A second way for Perdo to affect an entity is by affecting its environment. In those situations, magic resistance will sometimes insulate the entity from the immediate effects of the magic, but mundane changes in his environment will eventually catch up with it. Since Momentary Perdo effect can permanently modify the environment, it can often bypass magic resistance. Some examples:
- A magus is in a room where Conjuration of the Indubitable Cold (PeIg 25) has just been cast. Although everything in the room is instantly chilled by the spell, the magus is protected from the immediate effect. However, everything in the room is now quite cold, so if the magus remains there he may eventually have to check for fatigue loss due to this cold.
- Later, in the same room, the spell Room of Stale Air (PeAu 15) is cast, fouling up the air. The air within the magus' lungs was not affected by the spell (it failed to penetrate), but the room's now-stale air is completely non-magical. As he keeps breathing the air in the room, he will have to check for fatigue. At most, the magus' Parma Magica protected him for the initial Fatigue check.
Most ambiguities between Rego magic and magic resistance concerns objects moved with Rego to attack a target protected by magic resistance. So this section will focus on Rego movement. Rego magic can generate different kinds of movement, each of which interact differently with magic resistance.
The first kind is magical movement, that picks up an object and directs it to its destination without the need for a targeting roll. Magical movement does not grant any momentum to an object -- when the spell expires, the movement stops. An object under this kind of movement is stopped by magic resistance, since the magic resistance prevent the force behind the object (which is magical) from being transferred to the target. For example:
- A magus uses magic to generate a geyser of water from a nearby river towards a faerie creature. No targeting roll is required, but since the movement is generated by magic, it must penetrate the faerie's magic resistance. If it fails to penetrate, the faerie will get a little wet, but the water has no force when it hits its target, so no damage is done.
The second kind is magical acceleration, that simulates the acceleration that would be provided by a mundane mean, such as a bow, a sling or a catapult. Once in movement, the object keeps moving in the direction it was accelerated towards even when released from the spell. Hitting anything requires a targeting roll, but magic resistance does not stop the object. An example of this:
- Seeing that his first spell was ineffective, on the next round the magus to launch a rock against the same faerie, like a sling would do. It requires a targeting roll to hit the faerie, but bypasses the faerie's magic resistance.

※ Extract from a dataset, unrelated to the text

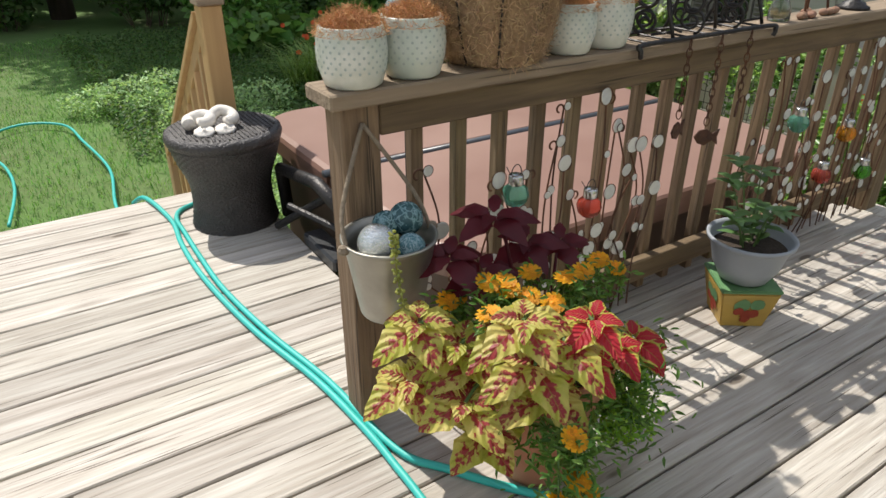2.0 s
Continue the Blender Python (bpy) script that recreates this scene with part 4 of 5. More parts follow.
for i, (p, pm) in enumerate(zip(tips, (P_PINK, P_PURPLE, P_PURPLE, P_WHITE, P_WHITE, P_PURPLE, P_WHITE))):
    b = bmesh.new(); flower_head(b, p, .018 if i < 4 else .011, 10, .010, i); part("flower", b, pm, vs)
leaves("leaf_sprays", np.array([(rs.uniform(-.03, .03), rs.uniform(-.02, .02), rs.uniform(.12, .16)) for _ in range(24)]), .022, L_VERB, vs, aspect=.4)

# long-legged rusty owl
ow = thing("owl_figure", "rusted scrap-metal owl on long bent wire legs", "garden figure", pose(0, 0, CAP))
b = bmesh.new(); bmesh.ops.create_uvsphere(b, u_segments=16, v_segments=10, radius=1, matrix=Matrix.LocRotScale((1.80, .0, .39), None, (.038, .026, .06)))
bmesh.ops.create_uvsphere(b, u_segments=14, v_segments=8, radius=1, matrix=Matrix.LocRotScale((1.795, -.004, .455), None, (.042, .03, .03)))
for sx in (-1, 1):
    tube([(1.795 + sx * .018, -.028, .462), (1.795 + sx * .018, -.042, .462)], .014, 10, b)
    bmesh.ops.create_uvsphere(b, u_segments=10, v_segments=8, radius=1, matrix=Matrix.LocRotScale((1.80 + sx * .045, .0, .37), Euler((0, sx * .18, 0)), (.012, .022, .075)))
    tube([(1.795 + sx * .028, -.005, .475), (1.795 + sx * .036, -.005, .50)], .008, 6, b, .002)
box(1.86, -.004, .25, 1.96, .006, .315, .002, b)
for pts in ([(1.80, 0, .33), (1.83, 0, .22), (1.80, -.01, .12), (1.80, -.02, .0)], [(1.87, 0, .25), (1.88, 0, .16), (1.84, 0, .08), (1.86, .01, .0)], [(1.95, 0, .25), (1.975, 0, .15), (1.96, 0, .07), (1.985, 0, .0)], [(1.84, .0, .42), (1.93, .0, .40), (1.95, .0, .30)], [(1.955, .0, .31), (1.965, 0, .40), (1.94, 0, .43)]):
    tube(smooth_line(pts, 6), .005, 7, b)
part("owl_body", b, M_RUST, ow, smooth=True)
for i, (x, y) in enumerate(((1.775, -.03), (1.80, -.045), (1.825, -.03), (1.85, .01), (1.88, .02), (1.90, -.03), (1.93, -.035), (1.965, -.03), (1.99, -.02), (1.745, -.04))):
    b = bmesh.new(); bmesh.ops.create_icosphere(b, subdivisions=2, radius=.017)
    for v in b.verts: v.co *= 1 + .18 * noise.noise(v.co * 60 + Vector((i, 0, 0)))
    ob = part("pebble", b, M_FLESH, None, smooth=True, m=pose(x, y, CAP + .0115))
    ob.scale = (1.15, .9, .75); tagged(ob, "round reddish brown pebble on the railing cap", "pebble", "pebbles on the railing")

# candlestick
ck = thing("candlestick", "black iron candlestick with leaf scrolls and a thick white candle", "candlestick", pose(2.155, 0, CAP))
part("stick", lathe([(0, 0), (.058, 0), (.06, .01), (.045, .016), (.042, .024), (.024, .03), (.014, .045), (.018, .06), (.01, .075), (.009, .17), (.016, .185), (.009, .2), (.009, .30), (.02, .315), (.07, .32), (.072, .328), (0, .328)], 28), M_IRON, ck, smooth=True)
for sx in (-1, 1):
    part("scroll", tube([(sx * px, 0, pz) for px, _, pz in spiral(.035, .15, .03, .01, math.radians(160), math.radians(-330), 24)], .004, 6), M_IRON, ck)
    part("scroll", tube([(sx * px, .005, pz) for px, _, pz in spiral(.03, .225, .026, .008, math.radians(200), math.radians(520), 24)], .004, 6), M_IRON, ck)
    b = bmesh.new(); big_leaf(b, (sx * .05, 0, .19), (sx, 0, .6), (0, 1, .2), .05, .022); part("metal_leaf", b, M_IRON, ck)
part("candle", lathe([(0, .329), (.053, .329), (.055, .334), (.055, .435), (.05, .44), (.045, .432), (0, .43)], 28), M_WAX, ck, "thick white candle", smooth=True)
bd = thing("leaf_ornament", "dark rusted metal leaf lying on the railing cap", "ornament", pose(2.70, .02, CAP + .012))
b = bmesh.new(); big_leaf(b, (-.09, 0, 0), (1, .2, .25), (0, 0, 1), .19, .06, droop=-.05); part("leaf", b, M_RUST, bd)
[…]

The last kind of movement is teleportation, where an object is moved from one location to another without traversing the intervening space. Teleportation is stopped by magic resistance of the object or beeing that is to be moved, as well as by magic resistance of the destination area (such as an Aegis). When stopped by magic resistance, teleportation fails altogether and the target is unmoved.
- Using an arcane connection, a magus tries to teleport into his old covenant. Unfortunetely for him, the Aegis of the Hearth has been renewed without his participation since he left the covenant. His teleportation spell fails to penetrate the Aegis. He remains where is, unmoved by his spell.